Nongravitational processes, such as feedback from galaxies and their active nuclei, are believed to have injected excess entropy into the intracluster gas, and therefore to have modified the density profiles in galaxy clusters during their formation. Here we study a simple model for this so-called preheating scenario, and ask (1) whether it can simultaneously explain both global X-ray scaling relations and number counts of galaxy clusters, and (2) whether the amount of entropy required evolves with redshift. We adopt a baseline entropy profile that fits recent hydrodynamic simulations, modify the hydrostatic equilibrium condition for the gas by including ≈20% nonthermal pressure support, and add an entropy floor K0 that is allowed to vary with redshift.

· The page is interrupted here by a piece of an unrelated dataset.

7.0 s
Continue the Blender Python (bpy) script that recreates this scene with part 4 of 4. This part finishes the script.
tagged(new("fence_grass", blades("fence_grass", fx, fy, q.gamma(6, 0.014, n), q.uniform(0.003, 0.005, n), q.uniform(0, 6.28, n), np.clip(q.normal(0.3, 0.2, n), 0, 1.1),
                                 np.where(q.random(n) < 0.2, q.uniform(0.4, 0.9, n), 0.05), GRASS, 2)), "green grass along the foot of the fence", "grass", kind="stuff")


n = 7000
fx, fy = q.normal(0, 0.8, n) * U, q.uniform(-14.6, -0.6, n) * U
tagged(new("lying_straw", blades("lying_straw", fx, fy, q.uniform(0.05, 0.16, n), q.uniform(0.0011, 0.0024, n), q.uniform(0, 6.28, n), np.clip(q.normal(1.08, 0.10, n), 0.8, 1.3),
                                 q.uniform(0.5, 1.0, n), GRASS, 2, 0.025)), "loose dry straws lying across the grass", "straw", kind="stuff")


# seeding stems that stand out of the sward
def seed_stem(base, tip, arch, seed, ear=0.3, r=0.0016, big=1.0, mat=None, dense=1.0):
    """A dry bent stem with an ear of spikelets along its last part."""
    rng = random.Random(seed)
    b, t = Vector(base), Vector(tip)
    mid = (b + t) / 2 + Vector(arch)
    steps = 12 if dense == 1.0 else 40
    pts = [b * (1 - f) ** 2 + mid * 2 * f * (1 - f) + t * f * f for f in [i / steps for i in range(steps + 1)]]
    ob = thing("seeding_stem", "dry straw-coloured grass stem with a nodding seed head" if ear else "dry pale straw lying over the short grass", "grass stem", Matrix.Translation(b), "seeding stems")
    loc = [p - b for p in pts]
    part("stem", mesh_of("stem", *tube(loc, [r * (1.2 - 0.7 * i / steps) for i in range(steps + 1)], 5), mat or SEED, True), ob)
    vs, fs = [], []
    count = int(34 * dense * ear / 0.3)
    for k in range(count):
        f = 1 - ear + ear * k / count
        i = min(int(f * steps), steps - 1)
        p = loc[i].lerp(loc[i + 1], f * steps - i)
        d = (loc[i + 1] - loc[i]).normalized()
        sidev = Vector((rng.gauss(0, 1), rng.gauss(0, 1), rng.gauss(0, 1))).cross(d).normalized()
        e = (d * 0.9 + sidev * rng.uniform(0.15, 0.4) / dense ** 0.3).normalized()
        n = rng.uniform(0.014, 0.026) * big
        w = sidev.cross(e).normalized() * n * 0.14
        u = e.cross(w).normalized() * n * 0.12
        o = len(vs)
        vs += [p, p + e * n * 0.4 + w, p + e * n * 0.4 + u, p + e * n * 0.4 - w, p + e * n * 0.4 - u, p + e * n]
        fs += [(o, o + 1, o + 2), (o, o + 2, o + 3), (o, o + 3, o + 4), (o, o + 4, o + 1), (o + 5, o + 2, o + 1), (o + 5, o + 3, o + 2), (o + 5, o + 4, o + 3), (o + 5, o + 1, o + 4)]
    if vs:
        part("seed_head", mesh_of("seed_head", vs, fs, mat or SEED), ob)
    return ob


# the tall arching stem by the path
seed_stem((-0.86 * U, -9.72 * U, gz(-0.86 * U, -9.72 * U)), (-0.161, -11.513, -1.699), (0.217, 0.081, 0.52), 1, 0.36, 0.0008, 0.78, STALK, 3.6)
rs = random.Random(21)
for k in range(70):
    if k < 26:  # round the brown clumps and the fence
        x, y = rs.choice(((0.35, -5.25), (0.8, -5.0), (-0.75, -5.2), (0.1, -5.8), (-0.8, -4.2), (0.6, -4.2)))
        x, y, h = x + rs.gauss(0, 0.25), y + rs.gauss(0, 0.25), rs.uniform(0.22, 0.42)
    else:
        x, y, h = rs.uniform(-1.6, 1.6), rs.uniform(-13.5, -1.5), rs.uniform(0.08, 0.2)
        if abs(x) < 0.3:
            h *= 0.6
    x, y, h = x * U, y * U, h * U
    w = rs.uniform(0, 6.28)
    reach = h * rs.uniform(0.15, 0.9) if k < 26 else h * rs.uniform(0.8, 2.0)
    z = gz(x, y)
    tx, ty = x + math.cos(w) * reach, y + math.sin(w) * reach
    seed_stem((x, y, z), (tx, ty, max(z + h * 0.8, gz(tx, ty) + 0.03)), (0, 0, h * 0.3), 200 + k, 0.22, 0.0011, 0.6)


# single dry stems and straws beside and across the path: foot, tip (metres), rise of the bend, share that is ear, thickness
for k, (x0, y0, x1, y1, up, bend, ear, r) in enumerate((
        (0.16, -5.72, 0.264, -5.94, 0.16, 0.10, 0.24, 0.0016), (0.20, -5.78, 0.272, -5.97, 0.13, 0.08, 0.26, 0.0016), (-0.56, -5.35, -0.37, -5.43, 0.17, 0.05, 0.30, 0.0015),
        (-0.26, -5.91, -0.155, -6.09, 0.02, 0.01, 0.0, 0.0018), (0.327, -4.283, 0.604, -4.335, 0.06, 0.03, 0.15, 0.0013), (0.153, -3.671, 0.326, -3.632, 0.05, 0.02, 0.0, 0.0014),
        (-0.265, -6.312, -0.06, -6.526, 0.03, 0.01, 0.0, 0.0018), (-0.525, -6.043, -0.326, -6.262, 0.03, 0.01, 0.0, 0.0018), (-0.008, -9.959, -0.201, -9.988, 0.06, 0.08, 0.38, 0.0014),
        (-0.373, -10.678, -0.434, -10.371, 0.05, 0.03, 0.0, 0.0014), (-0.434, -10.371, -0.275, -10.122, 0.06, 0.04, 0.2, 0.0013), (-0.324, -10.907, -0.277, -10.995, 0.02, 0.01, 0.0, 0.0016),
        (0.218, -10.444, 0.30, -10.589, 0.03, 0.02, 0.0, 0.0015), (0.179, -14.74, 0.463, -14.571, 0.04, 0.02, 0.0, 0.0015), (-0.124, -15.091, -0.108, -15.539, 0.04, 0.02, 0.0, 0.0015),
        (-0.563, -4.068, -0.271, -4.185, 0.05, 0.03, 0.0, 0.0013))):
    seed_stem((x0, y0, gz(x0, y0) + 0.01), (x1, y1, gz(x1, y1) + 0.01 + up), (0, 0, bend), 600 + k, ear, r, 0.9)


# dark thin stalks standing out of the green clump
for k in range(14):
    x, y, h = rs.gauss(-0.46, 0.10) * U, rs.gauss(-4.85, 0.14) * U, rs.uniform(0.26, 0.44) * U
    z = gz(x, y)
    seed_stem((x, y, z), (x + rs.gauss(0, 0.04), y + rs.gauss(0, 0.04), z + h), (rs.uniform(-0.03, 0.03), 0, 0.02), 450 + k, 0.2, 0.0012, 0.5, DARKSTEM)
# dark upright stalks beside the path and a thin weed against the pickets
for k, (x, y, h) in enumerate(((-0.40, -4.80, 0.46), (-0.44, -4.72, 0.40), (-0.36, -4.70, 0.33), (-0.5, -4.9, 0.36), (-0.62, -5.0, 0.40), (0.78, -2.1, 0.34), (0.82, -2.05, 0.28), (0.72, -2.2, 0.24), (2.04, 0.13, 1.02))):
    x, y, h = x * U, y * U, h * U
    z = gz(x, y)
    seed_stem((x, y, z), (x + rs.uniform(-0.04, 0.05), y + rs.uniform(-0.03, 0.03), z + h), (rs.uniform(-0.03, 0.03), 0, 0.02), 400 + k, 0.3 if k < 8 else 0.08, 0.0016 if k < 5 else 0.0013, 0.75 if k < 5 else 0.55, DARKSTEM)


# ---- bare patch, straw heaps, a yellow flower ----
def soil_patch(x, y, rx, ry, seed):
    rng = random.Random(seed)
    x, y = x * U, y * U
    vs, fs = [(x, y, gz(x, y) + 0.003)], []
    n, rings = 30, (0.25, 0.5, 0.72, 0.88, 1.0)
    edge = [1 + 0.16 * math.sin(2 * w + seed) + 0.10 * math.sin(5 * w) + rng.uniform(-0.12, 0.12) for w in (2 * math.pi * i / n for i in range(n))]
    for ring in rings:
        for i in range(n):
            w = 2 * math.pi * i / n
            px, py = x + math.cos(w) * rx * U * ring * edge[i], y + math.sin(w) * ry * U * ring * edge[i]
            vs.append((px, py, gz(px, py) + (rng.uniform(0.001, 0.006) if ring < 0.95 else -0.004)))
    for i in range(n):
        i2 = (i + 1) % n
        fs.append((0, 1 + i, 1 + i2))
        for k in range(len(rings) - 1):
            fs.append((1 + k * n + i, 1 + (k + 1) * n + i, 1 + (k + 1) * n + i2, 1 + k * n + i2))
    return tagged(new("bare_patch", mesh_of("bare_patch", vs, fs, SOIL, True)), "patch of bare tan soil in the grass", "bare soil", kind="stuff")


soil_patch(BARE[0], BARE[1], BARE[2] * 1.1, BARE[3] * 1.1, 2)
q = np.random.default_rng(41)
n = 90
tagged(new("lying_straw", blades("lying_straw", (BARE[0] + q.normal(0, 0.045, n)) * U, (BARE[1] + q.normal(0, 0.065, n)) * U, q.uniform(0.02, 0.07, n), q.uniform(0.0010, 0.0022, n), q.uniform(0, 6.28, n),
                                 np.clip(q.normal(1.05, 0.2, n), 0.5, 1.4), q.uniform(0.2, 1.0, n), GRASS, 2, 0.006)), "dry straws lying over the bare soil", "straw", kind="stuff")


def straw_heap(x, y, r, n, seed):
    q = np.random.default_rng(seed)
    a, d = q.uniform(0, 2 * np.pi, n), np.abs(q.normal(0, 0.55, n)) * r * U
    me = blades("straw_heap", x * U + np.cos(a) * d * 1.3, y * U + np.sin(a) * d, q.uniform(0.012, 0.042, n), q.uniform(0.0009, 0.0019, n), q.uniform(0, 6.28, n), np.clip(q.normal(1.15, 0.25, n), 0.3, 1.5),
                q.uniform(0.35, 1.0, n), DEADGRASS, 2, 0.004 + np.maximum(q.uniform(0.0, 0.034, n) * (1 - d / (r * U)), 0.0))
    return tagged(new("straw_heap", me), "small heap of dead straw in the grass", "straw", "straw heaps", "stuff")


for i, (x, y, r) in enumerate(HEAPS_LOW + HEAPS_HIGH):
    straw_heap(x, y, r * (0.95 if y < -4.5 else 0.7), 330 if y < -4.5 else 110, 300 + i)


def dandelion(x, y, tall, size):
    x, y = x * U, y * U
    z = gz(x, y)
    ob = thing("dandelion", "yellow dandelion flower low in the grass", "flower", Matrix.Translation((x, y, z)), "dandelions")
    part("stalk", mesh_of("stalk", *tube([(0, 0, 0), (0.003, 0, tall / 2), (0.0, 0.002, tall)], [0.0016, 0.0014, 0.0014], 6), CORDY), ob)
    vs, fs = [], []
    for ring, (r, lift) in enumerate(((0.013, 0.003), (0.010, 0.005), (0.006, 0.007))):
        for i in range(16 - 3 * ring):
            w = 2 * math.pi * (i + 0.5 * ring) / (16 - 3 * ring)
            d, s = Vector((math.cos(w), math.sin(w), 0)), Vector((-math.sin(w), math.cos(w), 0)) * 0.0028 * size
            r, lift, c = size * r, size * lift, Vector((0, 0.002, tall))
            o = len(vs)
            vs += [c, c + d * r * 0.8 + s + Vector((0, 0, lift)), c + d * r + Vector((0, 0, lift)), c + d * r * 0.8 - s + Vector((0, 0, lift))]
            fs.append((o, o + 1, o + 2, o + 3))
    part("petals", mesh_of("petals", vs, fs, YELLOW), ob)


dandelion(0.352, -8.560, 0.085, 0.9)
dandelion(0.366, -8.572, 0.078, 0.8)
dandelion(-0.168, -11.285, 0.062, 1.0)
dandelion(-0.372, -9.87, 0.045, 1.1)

We find that the observed luminosity-temperature (L − T) relations of low-redshift (⟨ z⟩ = 0.05) HIFLUGCS clusters and high-redshift (⟨ z⟩ = 0.80) WARPS clusters are best simultaneously reproduced with an entropy floor that evolves from ≈200 h^−1/3 keV cm^ 2 at z ≈ 0.8 to ≳300 h^−1/3 keV cm^ 2 at z < 0.05. This evolution may take place predominantly at low redshift (z≲ 0.2). If we restrict our analysis to the subset of bright (kT≳ 3 keV) clusters, we find that the evolving entropy floor can mimic a self-similar evolution in the L − T scaling relation. This degeneracy with self-similar evolution is, however, lifted when 0.5 keV ≲ kT≲ 3 keV clusters are included. Using the cosmological parameters from the WMAP 3 yr data, but treating σ8 as a free parameter, our model can reproduce the number counts of the X-ray galaxy clusters in the 158 deg2 ROSAT PSPC survey, with a best-fit value of σ8 = 0.80 ± 0.05.